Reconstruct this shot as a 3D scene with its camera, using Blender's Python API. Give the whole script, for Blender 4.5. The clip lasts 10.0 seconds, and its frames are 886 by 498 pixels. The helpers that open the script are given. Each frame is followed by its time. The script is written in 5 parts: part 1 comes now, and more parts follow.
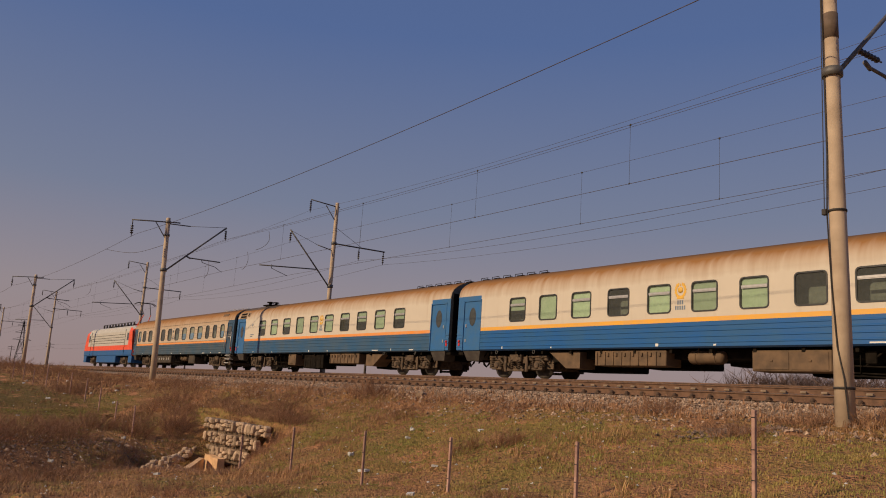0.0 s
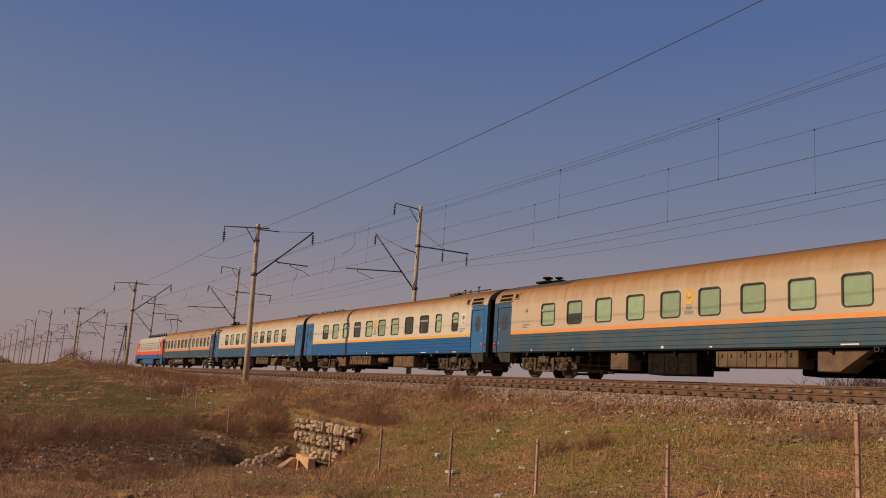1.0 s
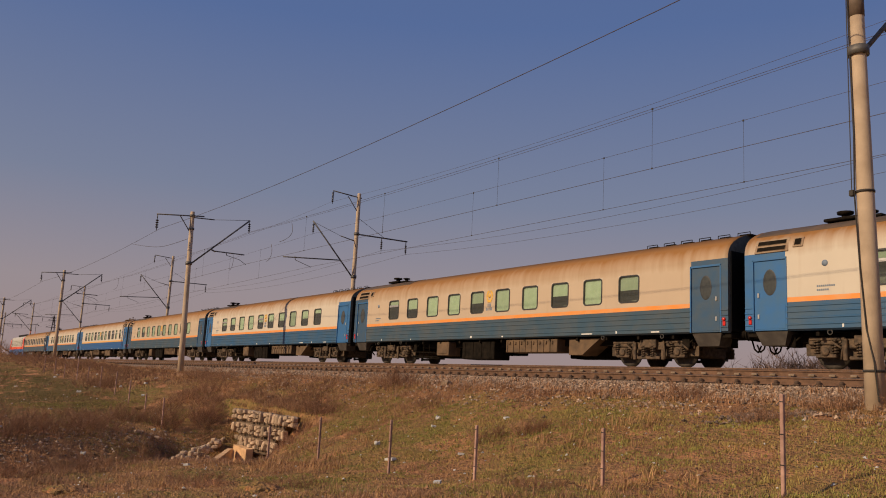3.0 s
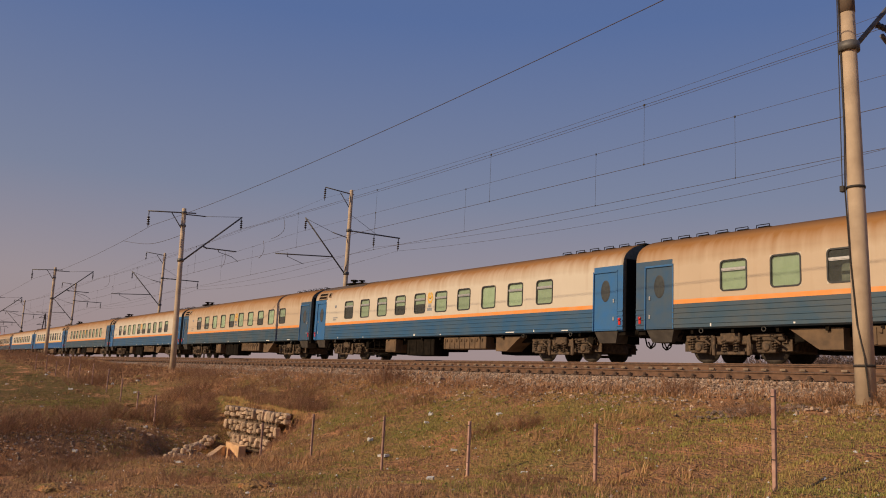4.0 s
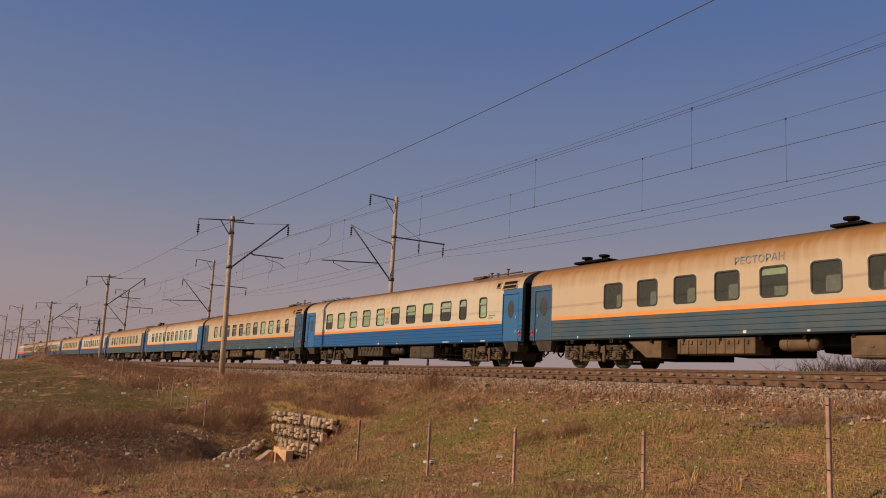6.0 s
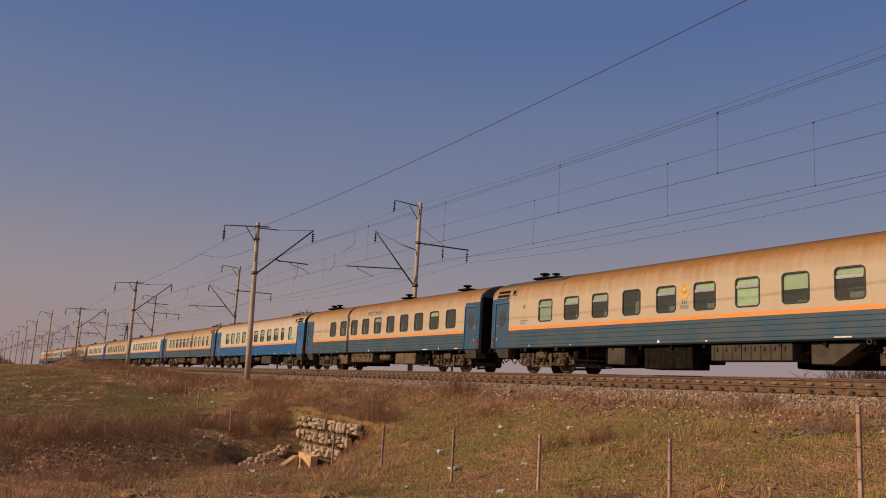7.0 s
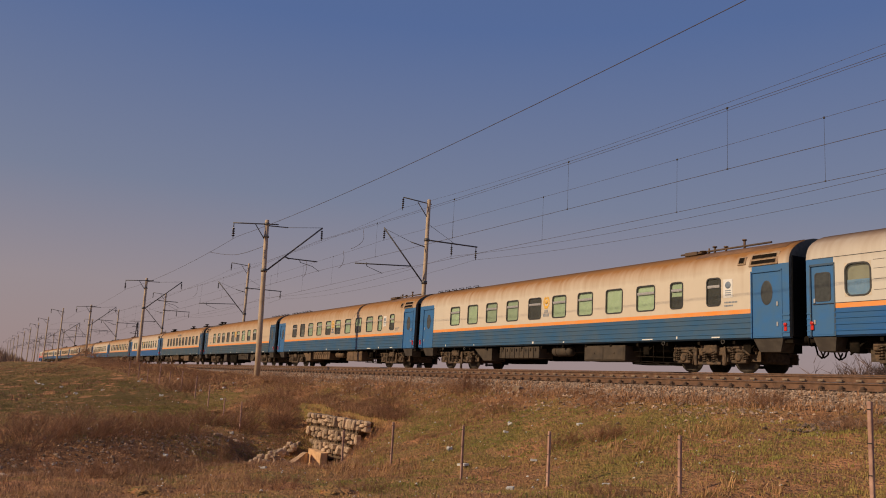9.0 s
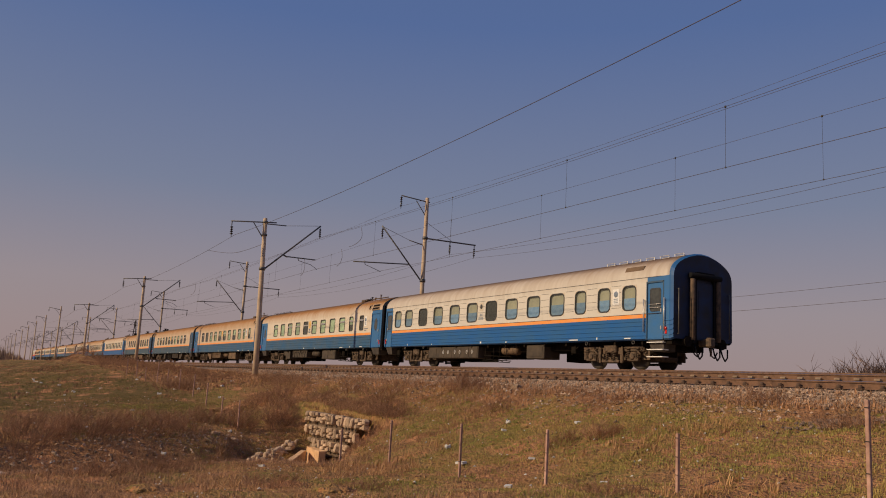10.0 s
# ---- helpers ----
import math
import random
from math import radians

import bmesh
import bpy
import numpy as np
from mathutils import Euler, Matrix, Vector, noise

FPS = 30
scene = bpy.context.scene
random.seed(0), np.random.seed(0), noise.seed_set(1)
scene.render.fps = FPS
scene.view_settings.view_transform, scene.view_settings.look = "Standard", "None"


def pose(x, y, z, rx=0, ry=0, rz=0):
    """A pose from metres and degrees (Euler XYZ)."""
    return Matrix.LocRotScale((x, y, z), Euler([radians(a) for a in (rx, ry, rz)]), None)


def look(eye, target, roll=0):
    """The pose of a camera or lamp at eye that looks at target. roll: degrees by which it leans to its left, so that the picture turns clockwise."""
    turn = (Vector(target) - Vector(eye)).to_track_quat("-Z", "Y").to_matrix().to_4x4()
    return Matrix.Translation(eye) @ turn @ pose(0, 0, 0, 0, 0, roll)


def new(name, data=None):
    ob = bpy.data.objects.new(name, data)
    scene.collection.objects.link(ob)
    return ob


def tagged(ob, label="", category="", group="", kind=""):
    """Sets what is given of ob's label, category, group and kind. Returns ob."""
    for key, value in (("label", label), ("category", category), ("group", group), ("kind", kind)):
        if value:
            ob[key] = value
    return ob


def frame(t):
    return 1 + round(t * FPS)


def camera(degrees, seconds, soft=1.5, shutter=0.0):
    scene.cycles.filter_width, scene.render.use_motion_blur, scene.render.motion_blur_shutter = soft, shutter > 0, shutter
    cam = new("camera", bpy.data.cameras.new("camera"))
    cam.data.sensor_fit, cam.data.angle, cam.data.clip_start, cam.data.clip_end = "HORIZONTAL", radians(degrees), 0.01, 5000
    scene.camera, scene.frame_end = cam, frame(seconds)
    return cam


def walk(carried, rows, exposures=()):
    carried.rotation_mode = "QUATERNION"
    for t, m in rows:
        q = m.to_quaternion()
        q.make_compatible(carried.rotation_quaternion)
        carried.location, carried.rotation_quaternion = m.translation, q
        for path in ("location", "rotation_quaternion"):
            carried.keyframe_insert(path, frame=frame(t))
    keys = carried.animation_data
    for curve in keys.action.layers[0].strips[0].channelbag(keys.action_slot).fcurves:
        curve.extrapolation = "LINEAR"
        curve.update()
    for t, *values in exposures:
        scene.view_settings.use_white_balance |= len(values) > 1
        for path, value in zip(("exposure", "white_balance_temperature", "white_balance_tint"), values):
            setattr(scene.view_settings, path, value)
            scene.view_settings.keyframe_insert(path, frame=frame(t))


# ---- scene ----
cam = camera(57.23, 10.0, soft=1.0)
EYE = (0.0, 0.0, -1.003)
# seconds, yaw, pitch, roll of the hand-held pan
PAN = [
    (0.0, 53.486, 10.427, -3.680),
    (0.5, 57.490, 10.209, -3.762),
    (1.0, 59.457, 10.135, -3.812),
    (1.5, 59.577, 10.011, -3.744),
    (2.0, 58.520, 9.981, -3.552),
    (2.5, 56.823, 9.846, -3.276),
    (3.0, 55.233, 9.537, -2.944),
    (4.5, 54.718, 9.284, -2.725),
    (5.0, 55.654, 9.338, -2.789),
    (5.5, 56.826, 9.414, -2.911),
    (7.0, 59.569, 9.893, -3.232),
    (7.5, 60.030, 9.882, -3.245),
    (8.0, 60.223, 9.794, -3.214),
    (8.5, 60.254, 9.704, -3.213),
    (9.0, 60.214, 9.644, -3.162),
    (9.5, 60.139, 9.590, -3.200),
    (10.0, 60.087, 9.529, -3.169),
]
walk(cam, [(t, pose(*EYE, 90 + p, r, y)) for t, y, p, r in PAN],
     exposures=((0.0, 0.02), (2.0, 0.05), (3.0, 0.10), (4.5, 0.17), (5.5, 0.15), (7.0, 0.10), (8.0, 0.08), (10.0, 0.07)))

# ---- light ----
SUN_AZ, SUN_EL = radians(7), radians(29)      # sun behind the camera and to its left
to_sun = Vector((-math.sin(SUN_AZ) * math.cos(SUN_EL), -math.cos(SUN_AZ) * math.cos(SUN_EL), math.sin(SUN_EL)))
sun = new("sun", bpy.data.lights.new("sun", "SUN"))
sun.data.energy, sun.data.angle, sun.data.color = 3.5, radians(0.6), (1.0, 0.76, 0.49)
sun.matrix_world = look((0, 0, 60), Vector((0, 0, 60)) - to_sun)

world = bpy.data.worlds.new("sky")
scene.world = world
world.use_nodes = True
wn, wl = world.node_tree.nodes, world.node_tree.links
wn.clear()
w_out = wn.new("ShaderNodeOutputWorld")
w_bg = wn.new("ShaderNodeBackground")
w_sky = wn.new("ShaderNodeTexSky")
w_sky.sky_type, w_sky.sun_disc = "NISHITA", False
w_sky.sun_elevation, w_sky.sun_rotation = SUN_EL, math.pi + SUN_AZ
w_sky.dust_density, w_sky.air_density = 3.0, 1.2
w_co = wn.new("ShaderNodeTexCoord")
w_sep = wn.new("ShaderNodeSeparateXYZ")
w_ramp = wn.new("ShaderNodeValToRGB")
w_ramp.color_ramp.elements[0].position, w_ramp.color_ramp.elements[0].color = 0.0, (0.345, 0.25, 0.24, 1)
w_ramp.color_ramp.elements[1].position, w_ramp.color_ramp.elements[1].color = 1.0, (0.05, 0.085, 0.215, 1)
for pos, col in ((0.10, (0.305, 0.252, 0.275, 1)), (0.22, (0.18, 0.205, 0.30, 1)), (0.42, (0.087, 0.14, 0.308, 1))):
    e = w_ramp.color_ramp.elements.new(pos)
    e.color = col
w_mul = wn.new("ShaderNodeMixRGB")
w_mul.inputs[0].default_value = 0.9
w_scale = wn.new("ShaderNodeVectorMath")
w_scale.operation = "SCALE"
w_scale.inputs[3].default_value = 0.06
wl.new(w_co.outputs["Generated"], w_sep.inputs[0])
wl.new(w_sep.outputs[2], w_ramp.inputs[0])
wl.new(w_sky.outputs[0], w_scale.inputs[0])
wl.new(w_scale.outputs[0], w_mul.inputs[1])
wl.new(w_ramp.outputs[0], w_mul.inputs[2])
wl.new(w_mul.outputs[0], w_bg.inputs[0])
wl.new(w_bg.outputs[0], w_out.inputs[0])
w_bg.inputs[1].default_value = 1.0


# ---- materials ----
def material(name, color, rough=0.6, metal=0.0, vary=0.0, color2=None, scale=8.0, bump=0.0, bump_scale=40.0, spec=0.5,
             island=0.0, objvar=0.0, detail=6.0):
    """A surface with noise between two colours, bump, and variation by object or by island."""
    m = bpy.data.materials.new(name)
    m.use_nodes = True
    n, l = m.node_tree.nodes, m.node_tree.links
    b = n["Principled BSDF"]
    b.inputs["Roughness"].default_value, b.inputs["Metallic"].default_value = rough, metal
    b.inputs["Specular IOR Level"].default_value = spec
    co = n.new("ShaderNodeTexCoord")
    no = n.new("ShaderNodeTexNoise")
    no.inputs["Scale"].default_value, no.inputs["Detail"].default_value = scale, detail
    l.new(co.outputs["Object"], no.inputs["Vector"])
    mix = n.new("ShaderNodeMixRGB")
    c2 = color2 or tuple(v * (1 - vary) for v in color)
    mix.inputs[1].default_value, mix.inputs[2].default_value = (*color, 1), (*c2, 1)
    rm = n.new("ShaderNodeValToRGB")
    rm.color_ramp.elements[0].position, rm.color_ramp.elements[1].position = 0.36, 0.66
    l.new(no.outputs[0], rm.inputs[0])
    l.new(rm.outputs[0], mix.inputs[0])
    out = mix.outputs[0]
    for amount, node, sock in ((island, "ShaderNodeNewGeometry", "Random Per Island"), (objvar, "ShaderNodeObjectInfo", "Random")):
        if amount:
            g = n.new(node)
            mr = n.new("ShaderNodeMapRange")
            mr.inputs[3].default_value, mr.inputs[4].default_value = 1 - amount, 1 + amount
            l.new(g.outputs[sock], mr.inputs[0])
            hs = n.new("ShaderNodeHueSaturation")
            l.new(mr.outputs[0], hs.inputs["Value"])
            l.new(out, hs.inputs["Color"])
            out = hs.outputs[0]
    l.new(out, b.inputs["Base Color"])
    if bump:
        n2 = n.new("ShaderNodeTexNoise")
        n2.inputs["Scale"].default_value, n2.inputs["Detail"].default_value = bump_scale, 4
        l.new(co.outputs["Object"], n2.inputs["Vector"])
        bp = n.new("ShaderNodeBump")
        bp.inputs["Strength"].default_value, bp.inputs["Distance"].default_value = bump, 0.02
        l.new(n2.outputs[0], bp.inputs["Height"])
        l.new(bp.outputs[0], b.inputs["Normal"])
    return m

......

■ What to work on
Repeat the span of lines that opens with the line holding "from math import radians" and closes with the line holding "turn = (Vector(target)", exactly as it stands.

■ The reply
from math import radians

import bmesh
import bpy
import numpy as np
from mathutils import Euler, Matrix, Vector, noise

FPS = 30
scene = bpy.context.scene
random.seed(0), np.random.seed(0), noise.seed_set(1)
scene.render.fps = FPS
scene.view_settings.view_transform, scene.view_settings.look = "Standard", "None"


def pose(x, y, z, rx=0, ry=0, rz=0):
    """A pose from metres and degrees (Euler XYZ)."""
    return Matrix.LocRotScale((x, y, z), Euler([radians(a) for a in (rx, ry, rz)]), None)


def look(eye, target, roll=0):
    """The pose of a camera or lamp at eye that looks at target. roll: degrees by which it leans to its left, so that the picture turns clockwise."""
    turn = (Vector(target) - Vector(eye)).to_track_quat("-Z", "Y").to_matrix().to_4x4()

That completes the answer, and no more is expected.